Even strength coach Mike Boyle reminds us, “you have two ears and one mouth for a reason.”
Too often, I see strength coaches talking about how their car got an oil change to their athletes.
Too often, I see personal trainers venting to clients about their divorce.
Too often, I listen to a man on a date about his accomplishments and can’t get a word in edge-wise.
Too often, I hear people take what I say and frame it into something that relates to THEM.
Excuse me, but everyone shut the fuck up.
Admittedly, I’ve ended Tinder dates because of this bullshit.
I’ve broken hearts because of this bullshit.
I’ve turned down guys who are a 20/10 on the sexy scale because of this bullshit.
If you can’t listen to me and take what I say and empathize, we’re done here.
The only guy who I loved actively listened.
He would listen to my traumas and past shenanigans, and instead of connecting them to his traumas and responding with what HE had been through, he would ask, “wow, that is amazing. How were you able to overcome that? What gave you the strength to do so?”

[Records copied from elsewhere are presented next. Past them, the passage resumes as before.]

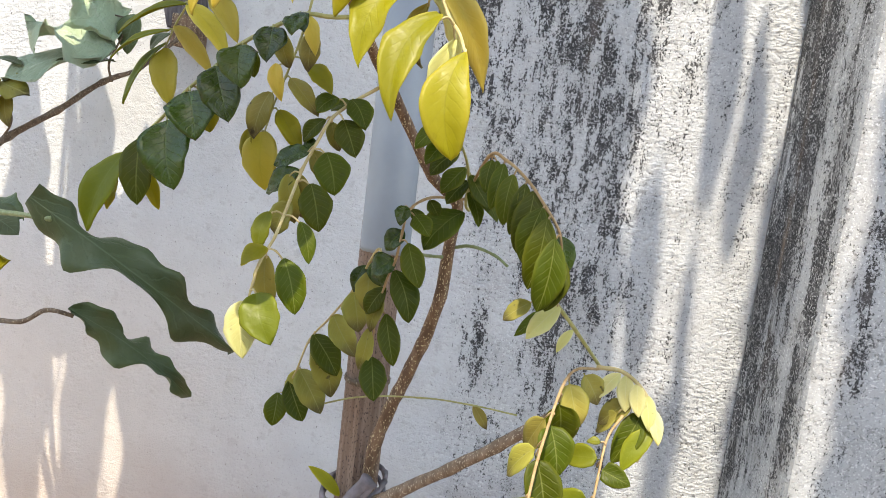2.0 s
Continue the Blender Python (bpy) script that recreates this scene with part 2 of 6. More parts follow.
    # hairline flakes
    def hairs(scale, width, patch, shift):
        line = m.step(m.math("ABSOLUTE", m.math("SUBTRACT", m.noise(m.scaled(p, (1, 1, 1.3), shift), scale, 2, 0.45), 0.5)), 0.0, width, 1.0, 0.0)
        return m.math("MULTIPLY", line, m.math("MULTIPLY", m.step(m.noise(m.scaled(p, (1, 1, 1), shift), patch, 3), 0.5, 0.6), m.step(x, 0.0, 0.2)))

    flake = m.math("MAXIMUM", hairs(46, 0.008, 12, (0, 0, 0)), hairs(110, 0.012, 17, (3, 1, 2)))
    col = m.mix(m.math("MULTIPLY", flake, 0.1 if pier else 0.32), col, (0.12, 0.115, 0.115))
    m.link(col, m.bsdf.inputs["Base Color"])
    m.bsdf.inputs["Roughness"].default_value = 0.92
    rugged = m.math("MULTIPLY", m.step(x, -0.3, 0.15, 0.6, 0.4 if pier else 1.0), m.step(m.noise(p, 7, 2), 0.35, 0.65, 0.45, 1.1))
    h = m.math("ADD", m.math("MULTIPLY", m.math("MULTIPLY", coarse, 1.0), rugged), m.math("MULTIPLY", sand, 0.22))
    h = m.math("SUBTRACT", m.math("ADD", h, m.math("MULTIPLY", lump, 0.5)), m.math("ADD", m.math("MULTIPLY", mould, 0.12), m.math("MULTIPLY", flake, 0.25)))
    m.bump(h, 1.0, 0.0042)
    return m.mat


def plain_material(name, a, b, rough=0.6, scale=30.0, bump=0.3, metal=0.0):
    m = Nodes(name)
    p = m.position()
    n = m.noise(p, scale, 5)
    m.link(m.mix(m.step(n, 0.35, 0.7), a, b), m.bsdf.inputs["Base Color"])
    m.put(m.bsdf.inputs["Roughness"], m.step(m.noise(p, scale * 4, 3), 0.2, 0.8, rough - 0.1, min(1.0, rough + 0.1)))
    m.bsdf.inputs["Metallic"].default_value = metal
    m.bump(m.math("ADD", n, m.math("MULTIPLY", m.noise(p, scale * 9, 3), 0.5)), bump, 0.003)
    return m.mat


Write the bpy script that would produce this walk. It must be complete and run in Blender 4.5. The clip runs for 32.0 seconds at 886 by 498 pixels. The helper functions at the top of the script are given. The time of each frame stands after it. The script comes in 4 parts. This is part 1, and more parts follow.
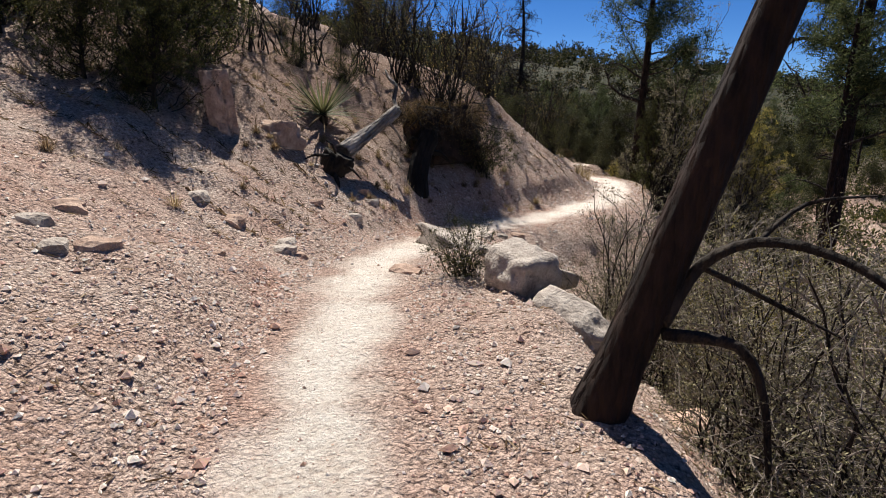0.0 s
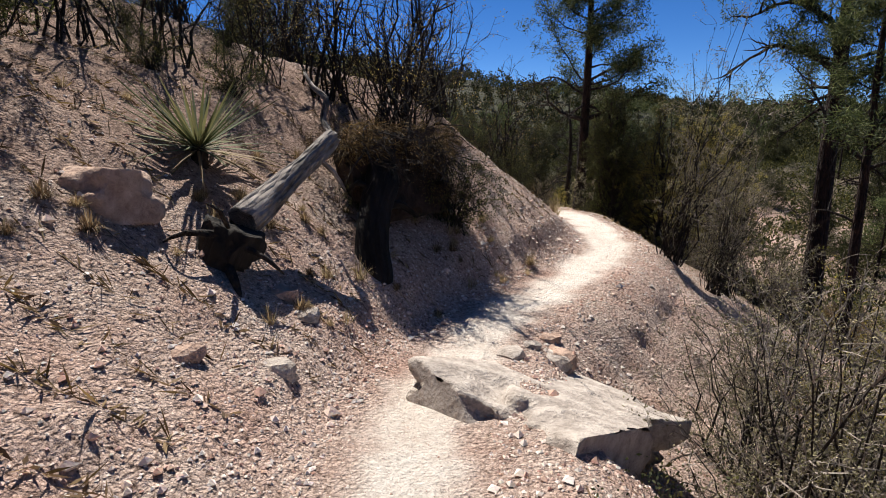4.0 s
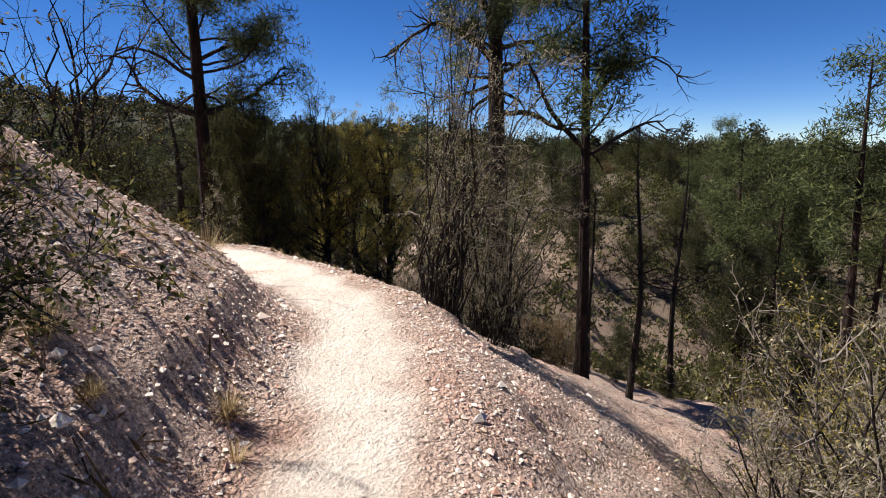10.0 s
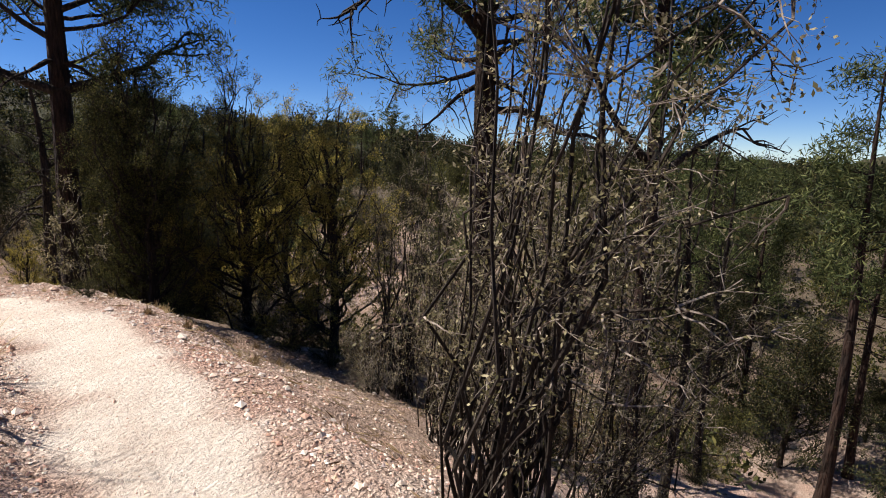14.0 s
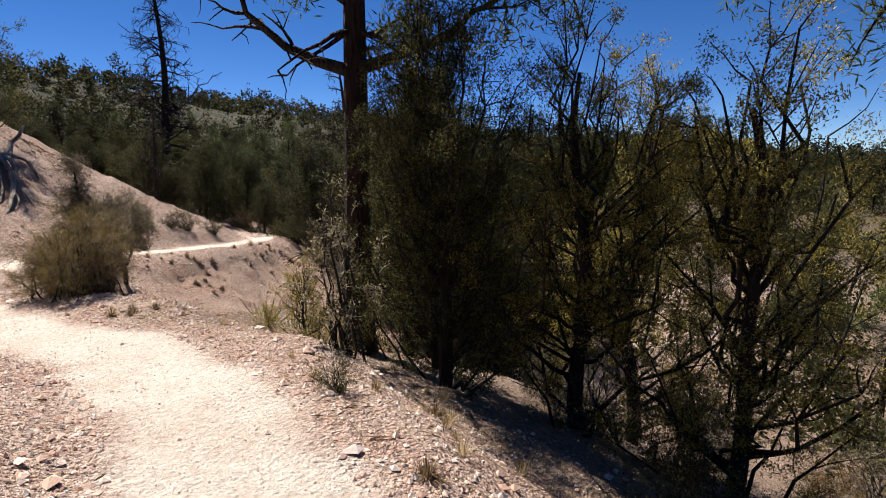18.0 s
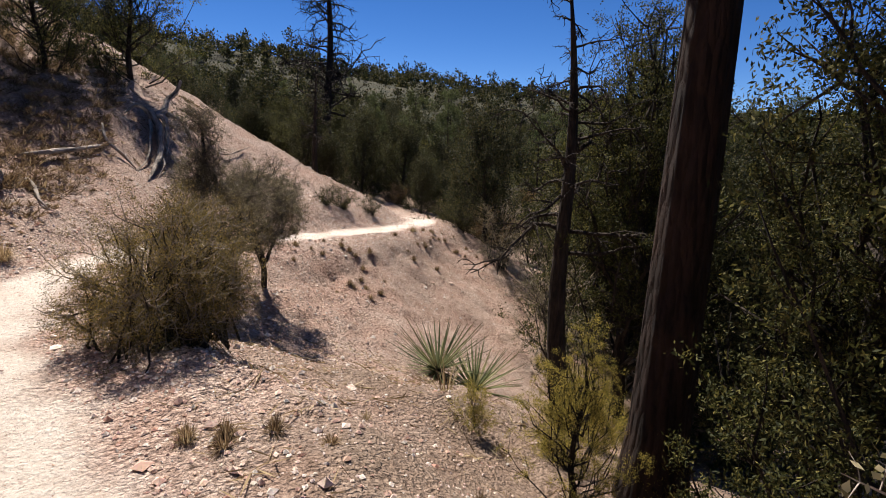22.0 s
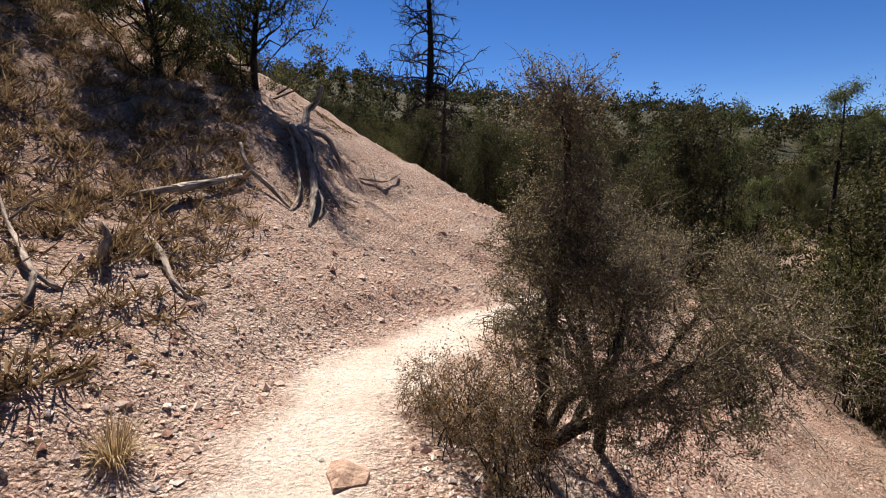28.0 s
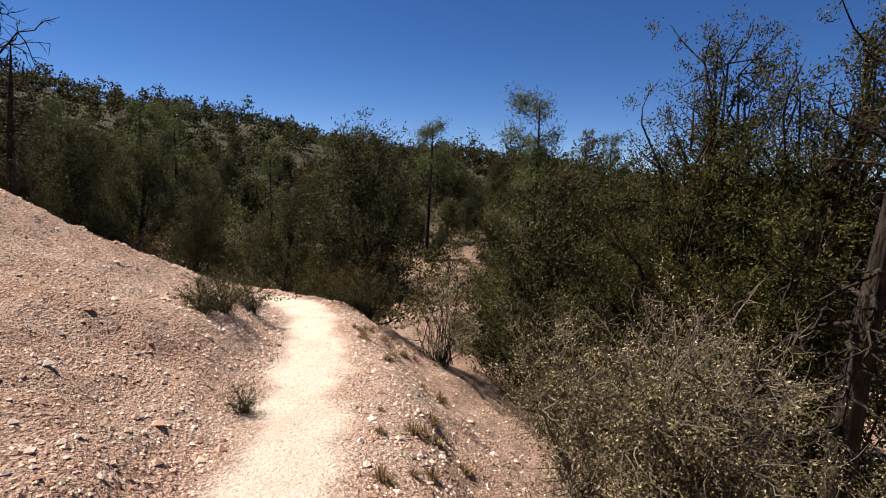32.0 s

Active listening is taking what people say, and diving deeper into an abyss of what they were feeling, thinking, or seeing in the moment, and ASKING about it.
This ain’t rocket science, people.
Sure, we can all relate this to the modern dating world, where people try to impress, showcase their accomplishments, and validate themselves by talking about themselves, but you know what?
Active listening – whether this is through dating, training, coaching, selling – will get you a HELL of a lot further than talking about your stupid ass life and achievements.
No. One. Cares.
As a strength coach, I’ve found that my athletes appreciate when I shut my mouth and simply LISTEN.
Because sometimes, you’re the best part of their day. You’re the sound board. The comfort. The role model. The person to vent to. The coach to complain to.
And listen more.
By listening, we give space to hear others’ stories. To understand. To empathize. To give ourselves a break from our own bullshit. To actually help someone out. To give someone else importance.
After all, you’re not that fucking important.